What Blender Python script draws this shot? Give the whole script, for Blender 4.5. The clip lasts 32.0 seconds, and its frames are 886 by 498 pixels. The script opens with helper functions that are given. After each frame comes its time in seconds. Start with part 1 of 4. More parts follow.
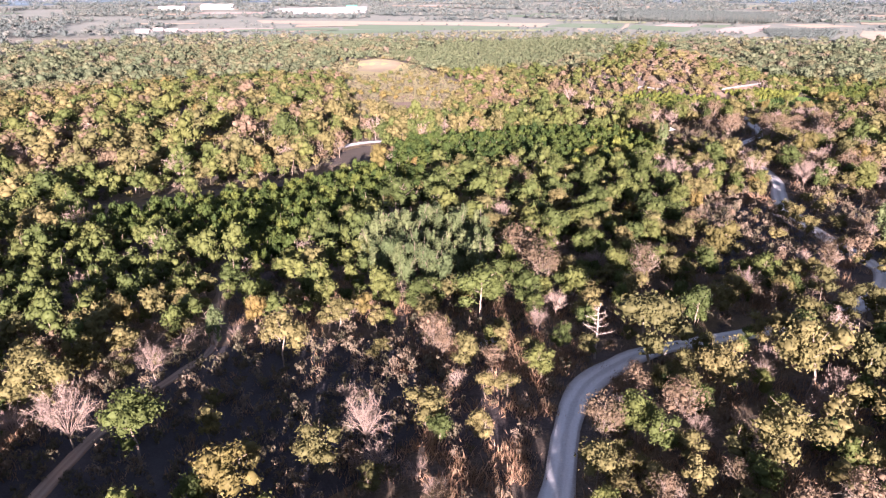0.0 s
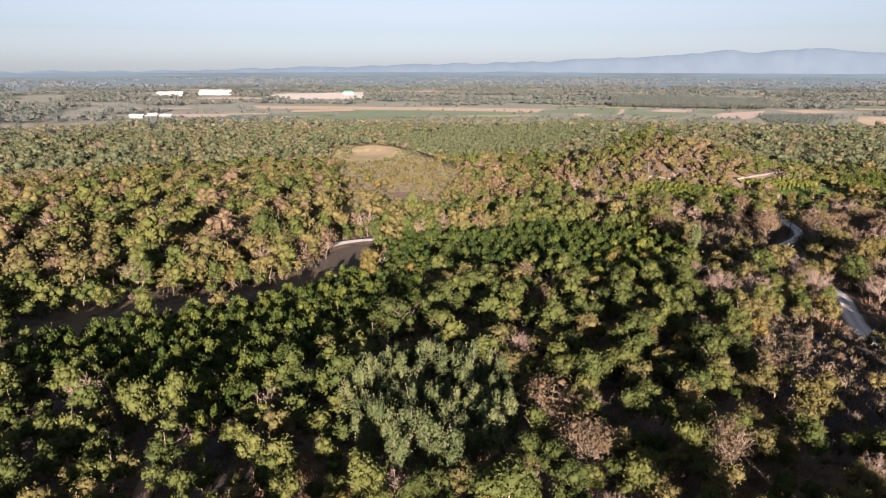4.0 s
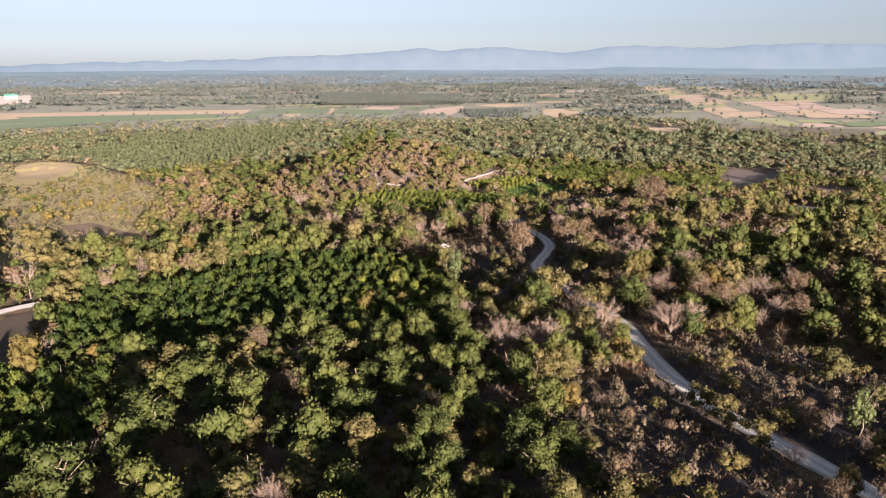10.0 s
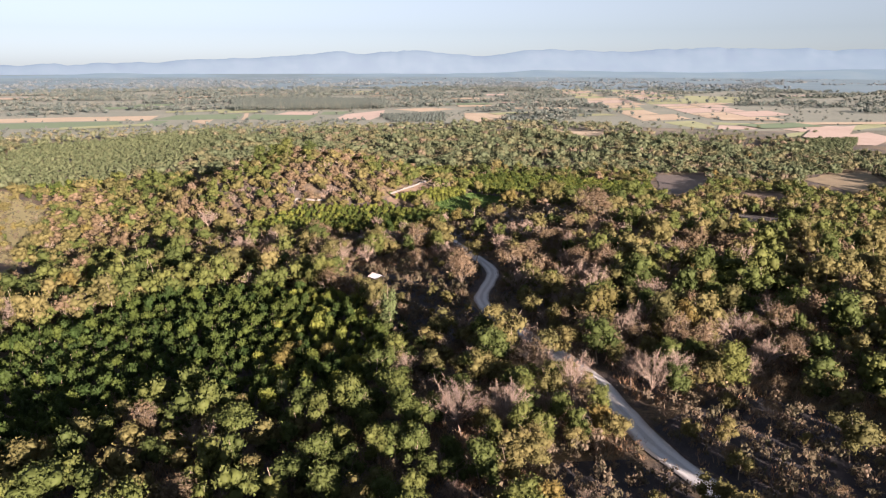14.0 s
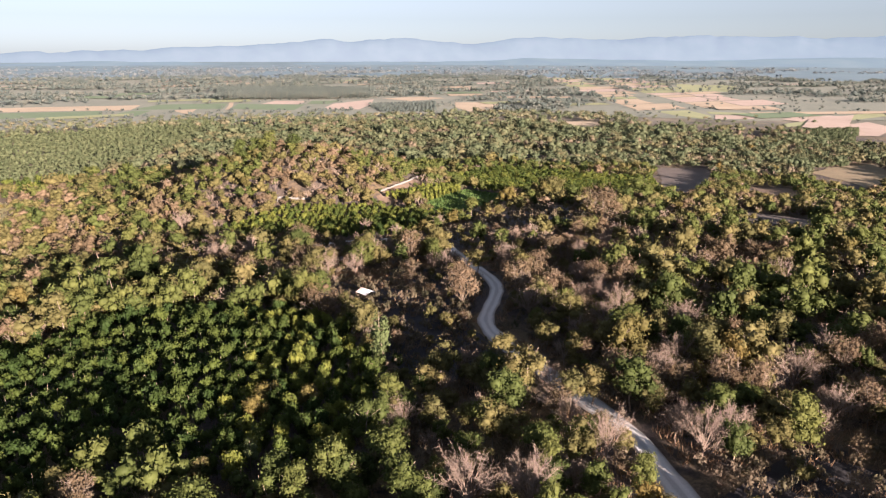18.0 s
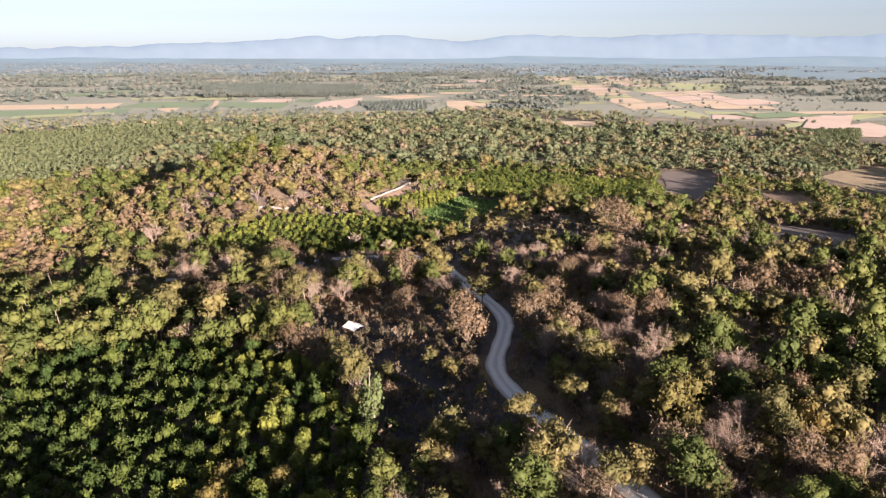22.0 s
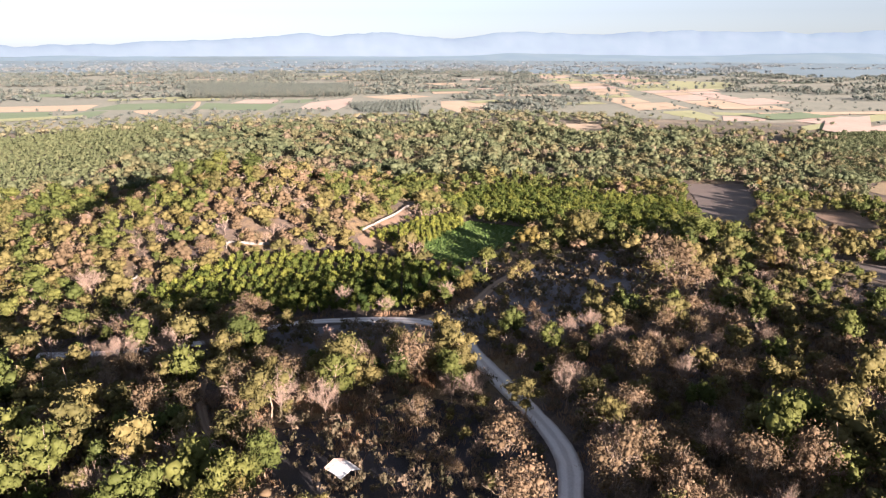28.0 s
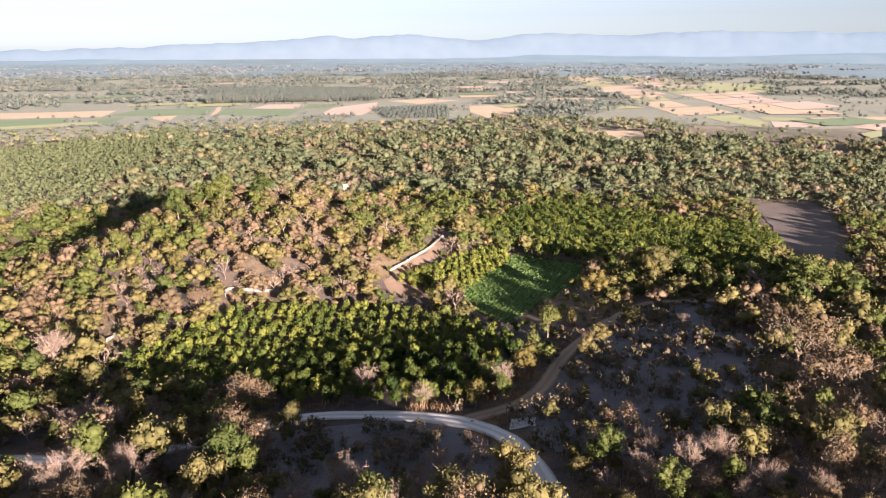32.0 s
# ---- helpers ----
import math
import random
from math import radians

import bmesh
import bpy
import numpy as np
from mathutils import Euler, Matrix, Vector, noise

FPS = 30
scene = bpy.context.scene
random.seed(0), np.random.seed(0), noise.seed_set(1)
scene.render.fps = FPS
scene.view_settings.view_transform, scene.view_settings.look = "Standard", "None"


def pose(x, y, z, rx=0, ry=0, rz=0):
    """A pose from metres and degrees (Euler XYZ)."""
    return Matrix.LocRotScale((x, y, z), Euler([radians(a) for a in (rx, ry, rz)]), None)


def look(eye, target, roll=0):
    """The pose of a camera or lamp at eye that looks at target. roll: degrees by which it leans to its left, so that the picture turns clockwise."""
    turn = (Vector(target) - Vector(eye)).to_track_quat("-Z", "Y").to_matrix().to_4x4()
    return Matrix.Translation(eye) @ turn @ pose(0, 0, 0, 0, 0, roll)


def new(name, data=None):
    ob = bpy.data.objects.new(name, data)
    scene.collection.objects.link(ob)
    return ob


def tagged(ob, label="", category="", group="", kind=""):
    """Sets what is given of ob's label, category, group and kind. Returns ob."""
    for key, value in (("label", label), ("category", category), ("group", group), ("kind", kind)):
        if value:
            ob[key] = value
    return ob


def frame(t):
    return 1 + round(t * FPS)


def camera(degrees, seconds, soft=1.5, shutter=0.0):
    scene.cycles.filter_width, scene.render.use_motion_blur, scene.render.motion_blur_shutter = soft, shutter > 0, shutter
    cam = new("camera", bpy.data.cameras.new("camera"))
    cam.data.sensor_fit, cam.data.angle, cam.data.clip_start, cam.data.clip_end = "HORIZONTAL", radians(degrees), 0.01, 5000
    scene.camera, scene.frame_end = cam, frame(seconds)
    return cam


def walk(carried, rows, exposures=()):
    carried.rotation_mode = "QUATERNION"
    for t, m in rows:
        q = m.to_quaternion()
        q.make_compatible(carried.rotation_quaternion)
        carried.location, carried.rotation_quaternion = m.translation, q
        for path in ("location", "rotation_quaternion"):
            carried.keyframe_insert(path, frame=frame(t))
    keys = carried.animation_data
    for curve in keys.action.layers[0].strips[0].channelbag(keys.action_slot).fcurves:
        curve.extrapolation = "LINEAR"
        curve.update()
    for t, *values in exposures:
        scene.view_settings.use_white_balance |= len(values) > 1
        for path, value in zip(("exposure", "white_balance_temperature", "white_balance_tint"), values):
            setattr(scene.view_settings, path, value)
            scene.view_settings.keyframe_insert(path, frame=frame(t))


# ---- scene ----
○ ○ ○ ○ ○ ○ ○
Each line of the data is to be duplicated exactly; pictures stay out of the copy.

What Blender Python script draws this shot? Give the whole script, for Blender 4.5. The clip lasts 32.0 seconds, and its frames are 886 by 498 pixels. The script opens with helper functions that are given. After each frame comes its time in seconds. Start with part 1 of 4. More parts follow.
0.0 s
4.0 s
10.0 s
14.0 s
18.0 s
22.0 s
28.0 s
32.0 s
# ---- helpers ----
import math
import random
from math import radians

import bmesh
import bpy
import numpy as np
from mathutils import Euler, Matrix, Vector, noise

FPS = 30
scene = bpy.context.scene
random.seed(0), np.random.seed(0), noise.seed_set(1)
scene.render.fps = FPS
scene.view_settings.view_transform, scene.view_settings.look = "Standard", "None"


def pose(x, y, z, rx=0, ry=0, rz=0):
    """A pose from metres and degrees (Euler XYZ)."""
    return Matrix.LocRotScale((x, y, z), Euler([radians(a) for a in (rx, ry, rz)]), None)


def look(eye, target, roll=0):
    """The pose of a camera or lamp at eye that looks at target. roll: degrees by which it leans to its left, so that the picture turns clockwise."""
    turn = (Vector(target) - Vector(eye)).to_track_quat("-Z", "Y").to_matrix().to_4x4()
    return Matrix.Translation(eye) @ turn @ pose(0, 0, 0, 0, 0, roll)


def new(name, data=None):
    ob = bpy.data.objects.new(name, data)
    scene.collection.objects.link(ob)
    return ob


def tagged(ob, label="", category="", group="", kind=""):
    """Sets what is given of ob's label, category, group and kind. Returns ob."""
    for key, value in (("label", label), ("category", category), ("group", group), ("kind", kind)):
        if value:
            ob[key] = value
    return ob


def frame(t):
    return 1 + round(t * FPS)


def camera(degrees, seconds, soft=1.5, shutter=0.0):
    scene.cycles.filter_width, scene.render.use_motion_blur, scene.render.motion_blur_shutter = soft, shutter > 0, shutter
    cam = new("camera", bpy.data.cameras.new("camera"))
    cam.data.sensor_fit, cam.data.angle, cam.data.clip_start, cam.data.clip_end = "HORIZONTAL", radians(degrees), 0.01, 5000
    scene.camera, scene.frame_end = cam, frame(seconds)
    return cam


def walk(carried, rows, exposures=()):
    carried.rotation_mode = "QUATERNION"
    for t, m in rows:
        q = m.to_quaternion()
        q.make_compatible(carried.rotation_quaternion)
        carried.location, carried.rotation_quaternion = m.translation, q
        for path in ("location", "rotation_quaternion"):
            carried.keyframe_insert(path, frame=frame(t))
    keys = carried.animation_data
    for curve in keys.action.layers[0].strips[0].channelbag(keys.action_slot).fcurves:
        curve.extrapolation = "LINEAR"
        curve.update()
    for t, *values in exposures:
        scene.view_settings.use_white_balance |= len(values) > 1
        for path, value in zip(("exposure", "white_balance_temperature", "white_balance_tint"), values):
            setattr(scene.view_settings, path, value)
            scene.view_settings.keyframe_insert(path, frame=frame(t))


# ---- scene ----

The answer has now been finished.